The scent of violets always takes me back to my mother. Like most women of her generation, she wore powder, perfume, and lipstick, and all the filmy garments that made her think she was exquisite and beautiful in the eyes of men. I loved her beauty when I was a boy. I dressed up in my mother’s clothes one afternoon. I was, perhaps, eleven or twelve years old, just around puberty when both child and man ran side by side in my young body.
One afternoon while everyone was out I walked down the hall to the bathroom in my mother’s silk underwear. The fragile material felt cool against my hard cock. My hand was behind my back, clenched in the silk and I pulled it tight against me. In my other hand her brassiere dangled to the floor.
In the bathroom I put on her brassiere and then took handfuls of toilet paper and stuffed it in the cups. Satisfied, I went back down the hall to the bedroom and pulled on a pair of silk stockings.

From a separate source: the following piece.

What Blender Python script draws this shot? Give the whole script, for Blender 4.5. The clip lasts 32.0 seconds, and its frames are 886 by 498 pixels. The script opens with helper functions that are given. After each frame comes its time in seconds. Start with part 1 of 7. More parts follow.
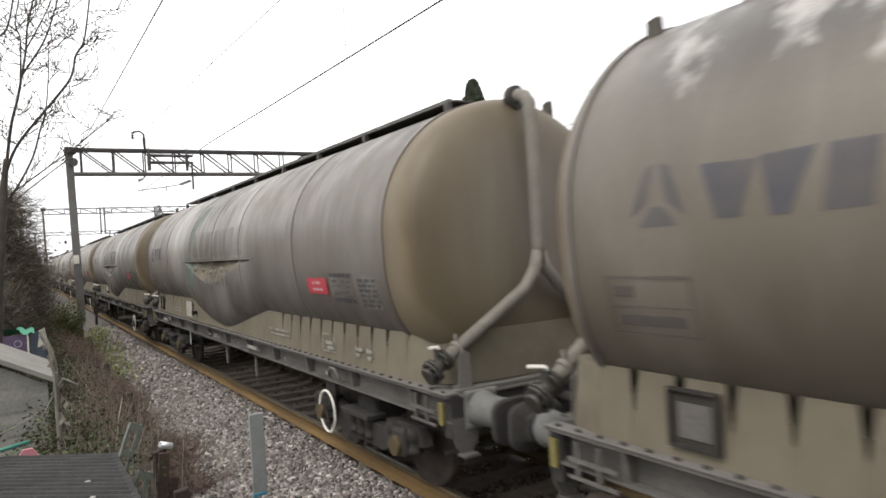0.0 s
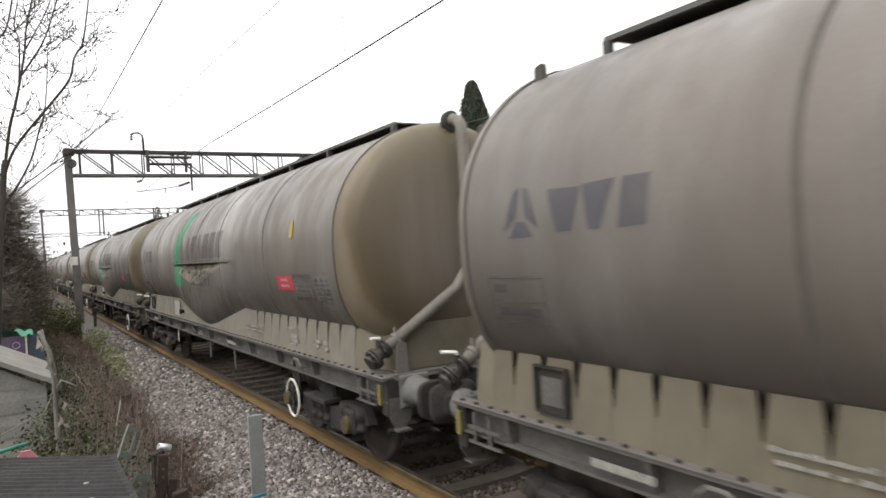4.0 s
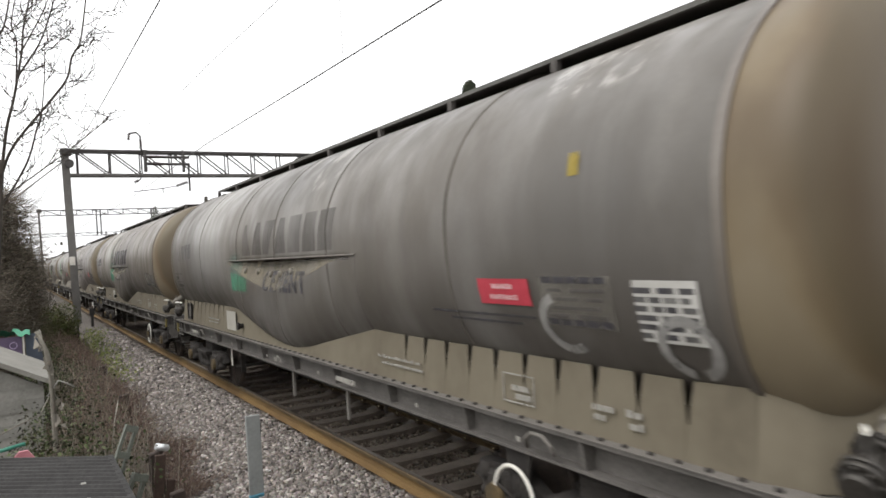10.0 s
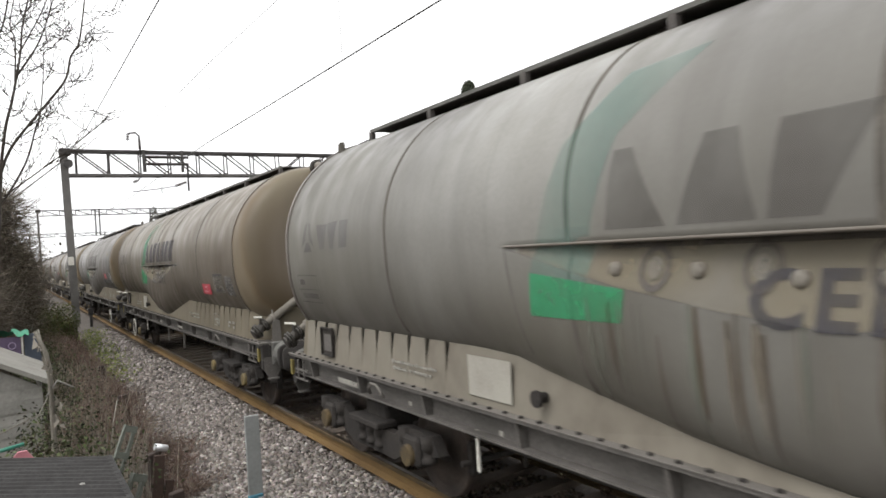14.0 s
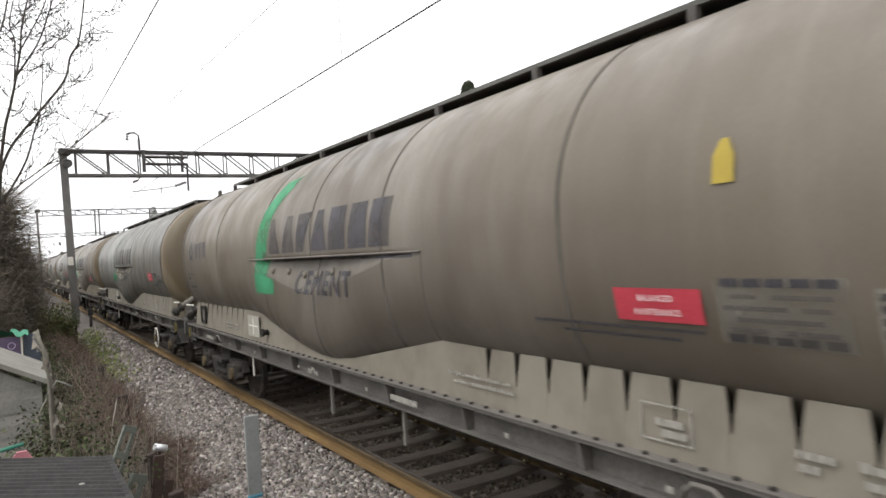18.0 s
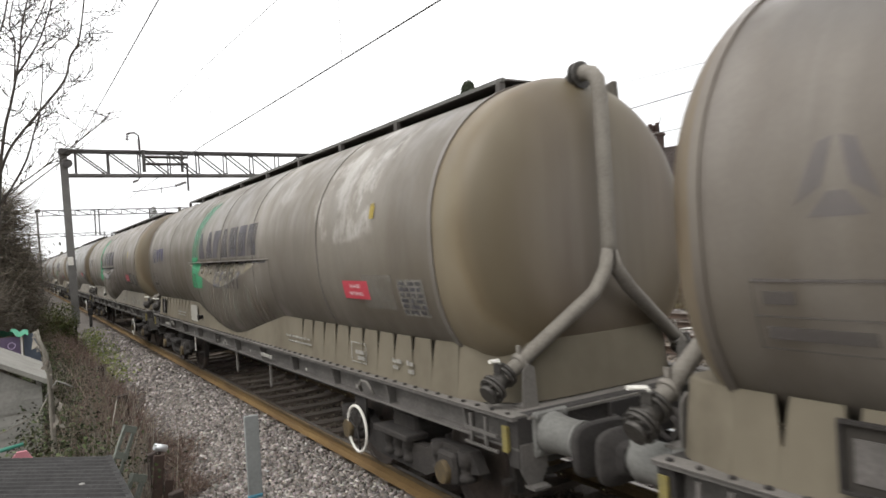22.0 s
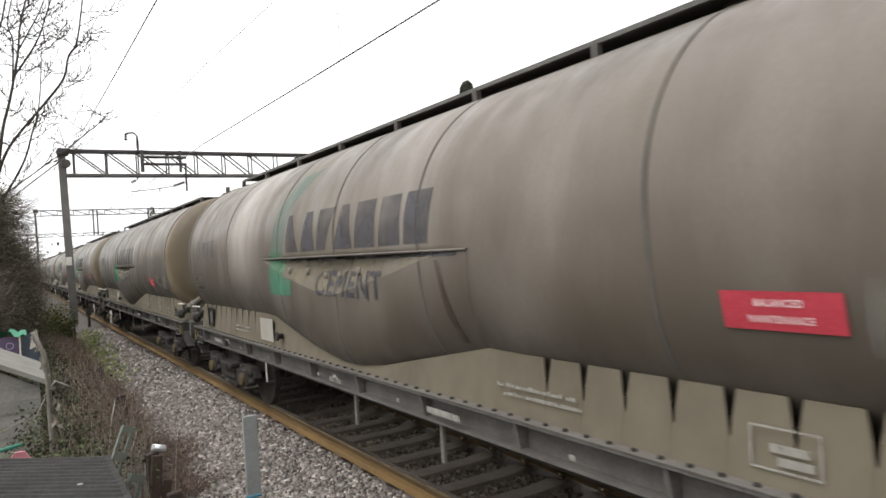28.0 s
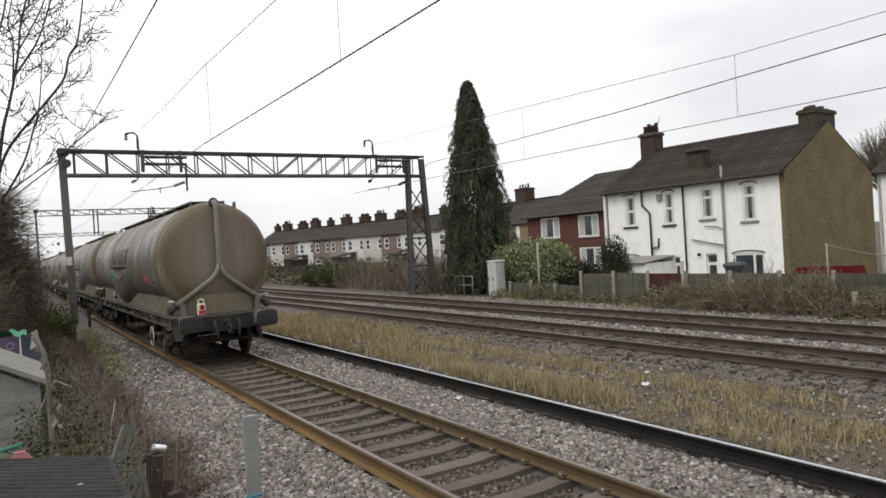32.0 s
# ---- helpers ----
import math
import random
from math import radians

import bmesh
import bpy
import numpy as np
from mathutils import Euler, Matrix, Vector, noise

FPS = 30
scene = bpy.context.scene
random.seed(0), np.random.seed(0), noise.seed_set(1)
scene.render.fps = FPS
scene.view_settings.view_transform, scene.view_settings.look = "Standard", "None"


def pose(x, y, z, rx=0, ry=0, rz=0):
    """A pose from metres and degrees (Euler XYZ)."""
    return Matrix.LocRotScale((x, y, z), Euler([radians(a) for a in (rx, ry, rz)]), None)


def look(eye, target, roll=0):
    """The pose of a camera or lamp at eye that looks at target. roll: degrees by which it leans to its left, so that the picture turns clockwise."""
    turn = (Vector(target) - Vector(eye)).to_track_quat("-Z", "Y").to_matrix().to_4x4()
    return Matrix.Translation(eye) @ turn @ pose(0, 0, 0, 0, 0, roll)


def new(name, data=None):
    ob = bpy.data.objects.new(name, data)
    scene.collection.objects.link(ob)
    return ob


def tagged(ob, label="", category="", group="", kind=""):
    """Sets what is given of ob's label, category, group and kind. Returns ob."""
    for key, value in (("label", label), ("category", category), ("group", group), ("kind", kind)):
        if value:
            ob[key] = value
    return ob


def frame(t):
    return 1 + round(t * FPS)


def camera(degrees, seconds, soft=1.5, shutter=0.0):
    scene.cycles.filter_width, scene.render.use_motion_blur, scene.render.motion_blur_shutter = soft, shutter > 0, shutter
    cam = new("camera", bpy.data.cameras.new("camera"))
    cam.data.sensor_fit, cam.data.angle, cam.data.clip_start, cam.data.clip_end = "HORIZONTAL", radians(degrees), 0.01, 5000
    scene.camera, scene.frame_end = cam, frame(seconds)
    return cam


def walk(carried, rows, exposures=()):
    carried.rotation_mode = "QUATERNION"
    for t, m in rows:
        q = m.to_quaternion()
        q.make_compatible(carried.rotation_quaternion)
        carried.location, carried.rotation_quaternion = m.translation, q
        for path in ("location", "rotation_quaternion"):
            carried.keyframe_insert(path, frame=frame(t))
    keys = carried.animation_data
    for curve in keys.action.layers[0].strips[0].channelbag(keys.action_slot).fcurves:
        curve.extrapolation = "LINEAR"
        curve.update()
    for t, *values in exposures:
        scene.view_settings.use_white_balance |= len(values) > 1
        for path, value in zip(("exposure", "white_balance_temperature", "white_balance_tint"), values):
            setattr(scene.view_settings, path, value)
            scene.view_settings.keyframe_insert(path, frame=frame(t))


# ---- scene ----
# camera on a stand beside the fence; it settles by a fraction of a degree
EYE = Vector((-4.224, 0.0, 2.382))
cam = camera(64.46, 32.0, soft=1.6, shutter=0.2)


def aim(yaw, pitch):
    y, p = radians(yaw), radians(pitch)
    d = Vector((math.sin(y) * math.cos(p), math.cos(y) * math.cos(p), math.sin(p)))
    return look(EYE, EYE + d * 10, -3.43)


DRIFT = [(0.0, 0.46, 0.11), (1.0, 0.43, 0.03), (2.0, 0.41, 0.0), (3.5, 0.37, 0.0), (5.5, 0.35, -0.03), (7.0, 0.28, -0.03),
         (8.5, 0.23, 0.0), (13.0, 0.14, 0.0), (16.5, 0.09, 0.0), (22.0, 0.09, 0.0), (24.0, 0.03, 0.0), (28.0, -0.02, 0.0), (32.0, 0.0, 0.0)]
walk(cam, [(t, aim(31.553 - a, -0.193 - b)) for t, a, b in DRIFT],
     exposures=[(0.0, 0.51), (28.4, 0.51), (29.0, 0.46), (29.6, 0.38), (30.2, 0.22), (30.9, 0.10), (32.0, -0.04)])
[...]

They sagged around my skinny legs, but it didn’t matter to me as I stepped into her black dress. I squirmed to do up the zipper in the back. My new breasts filled the front of the dress and I touched them. They felt soft under my hands. I turned then to my mother’s small vanity and carefully applied powder and rouge and finally lipstick. When my face was changed I stepped into a pair of her high heels and teetered over to her full-length mirror. Her shoes were bright red and they shone on my feet.

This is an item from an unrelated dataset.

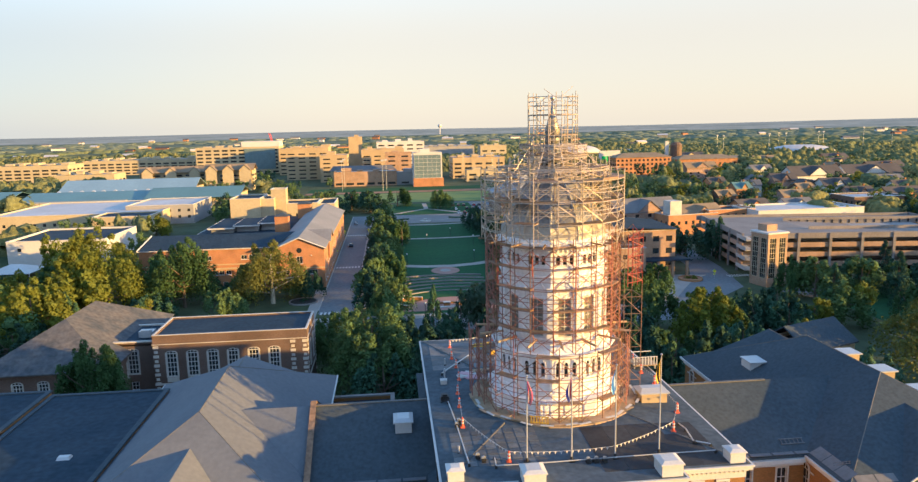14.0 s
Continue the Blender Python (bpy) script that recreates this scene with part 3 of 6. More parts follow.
for i in range(len(OUT)):
    j = (i + 1) % len(OUT)
    lr.face((*b[i], 11.88), (*b[j], 11.88), (*a[j], 12.2), (*a[i], 12.2)).face((*b[i], 11.84), (*b[j], 11.84), (*b[j], 11.88), (*b[i], 11.88))
part("ledge_roof", lr, ROOF, hall)
part("ledge_cornice", ring(MB(), OUT, -0.3, 0.35, 5.6, 6.2), WHITE, hall)
part("base_course", ring(MB(), OUT, -0.3, 0.15, G, 0.8), STONE, hall)
# the near-flat main roof, hipped very low towards the tower
rt = MB()
o = grown(OUT, 0.4)
rim = [(-X - 0.4, YF - 0.4), (X + 0.4, YF - 0.4), (X + 0.4, YB + 0.4), (-X - 0.4, YB + 0.4)]
top = [(-7, -7.5), (7, -7.5), (7, 8), (-7, 8)]
for i in range(4):
    j = (i + 1) % 4
    rt.face((*rim[i], ZR + 0.03), (*rim[j], ZR + 0.03), (*top[j], ZR + 0.3), (*top[i], ZR + 0.3))
rt.face(*[(*p, ZR + 0.3) for p in top])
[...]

How beautiful they were. The leather shone like an animal might shine who first saw herself clothed in glory. The skin I wore was not my skin. It was an other, strange with illumination.

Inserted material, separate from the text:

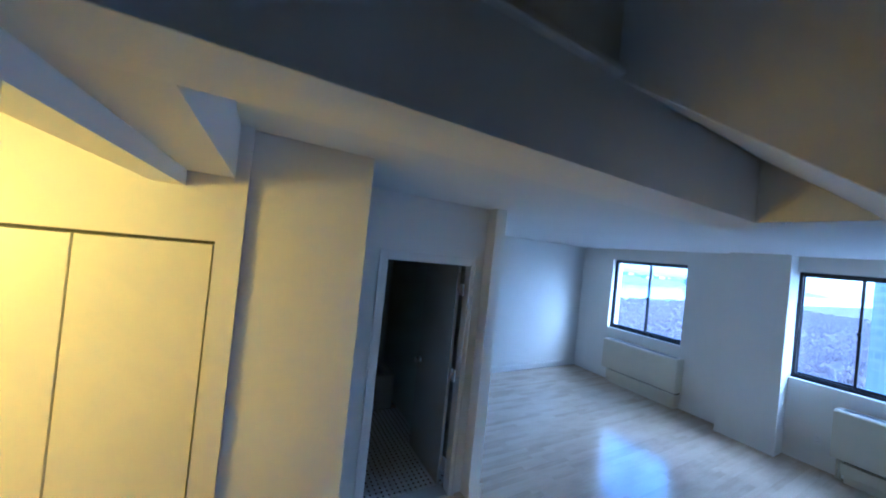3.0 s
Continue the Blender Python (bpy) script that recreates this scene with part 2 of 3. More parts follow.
def wall(axis, a, b, us, vs, holes=()):
    """A slab between a and b along axis, cut open at holes (u0, u1, v0, v1); us and vs are its outer limits."""
    cu = sorted({*us, *(h[0] for h in holes), *(h[1] for h in holes)})
    cv = sorted({*vs, *(h[2] for h in holes), *(h[3] for h in holes)})
    solid = lambda i, j: 0 <= i < len(cu) - 1 and 0 <= j < len(cv) - 1 and not any(h[0] <= (cu[i] + cu[i + 1]) / 2 <= h[1] and h[2] <= (cv[j] + cv[j + 1]) / 2 <= h[3] for h in holes)
    bm, seen = bmesh.new(), {}

    def vert(i, j, w):
        if (i, j, w) not in seen:
            u, v = cu[i], cv[j]
            seen[i, j, w] = bm.verts.new({"x": (w, u, v), "y": (u, w, v), "z": (u, v, w)}[axis])
        return seen[i, j, w]
    for i in range(len(cu) - 1):
        for j in range(len(cv) - 1):
            if not solid(i, j):
                continue
            for w in (a, b):
                bm.faces.new([vert(i, j, w), vert(i + 1, j, w), vert(i + 1, j + 1, w), vert(i, j + 1, w)])
            for di, dj, p, q in ((-1, 0, (i, j), (i, j + 1)), (1, 0, (i + 1, j), (i + 1, j + 1)), (0, -1, (i, j), (i + 1, j)), (0, 1, (i, j + 1), (i + 1, j + 1))):
                if not solid(i + di, j + dj):
                    bm.faces.new([vert(*p, a), vert(*q, a), vert(*q, b), vert(*p, b)])
    return bm


# ---- the plan ----
CEIL, UPPER, TOP = 2.55, 2.86, 5.35
WIN = 6.0                      # inner face of the window wall
NORTH, SOUTH = 5.52, -0.64
W1, W2 = (3.54, 4.83, 0.985, 2.335), (0.10, 2.292, 0.975, 2.355)
DOORX0, DOORX1, DOORZ, BATHY = 0.742, 1.527, 2.036, 3.205
PIER, PIERY = 1.775, 3.085
STAIRL, STAIRM, STAIRR = -0.354, 0.60, 1.5
HEADY, HEADZ = 1.29, 2.33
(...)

I turned around slowly as I gazed at myself. My thin arms moved in the perfumed air of the room. The smell of lipstick and rouge filled my nostrils. I licked my painted lips, touched my narrow waist and new breasts. You’re beautiful, I thought. I reached down to the crinkled hem of the black dress and lifted it slowly until the silk underwear was revealed. My small hard cock jabbed against the pale pink silk. I tried to force it between my legs so I would look more like a girl, but it wouldn’t stay there. It kept springing out. I let it stay that way and dropped the dress back down.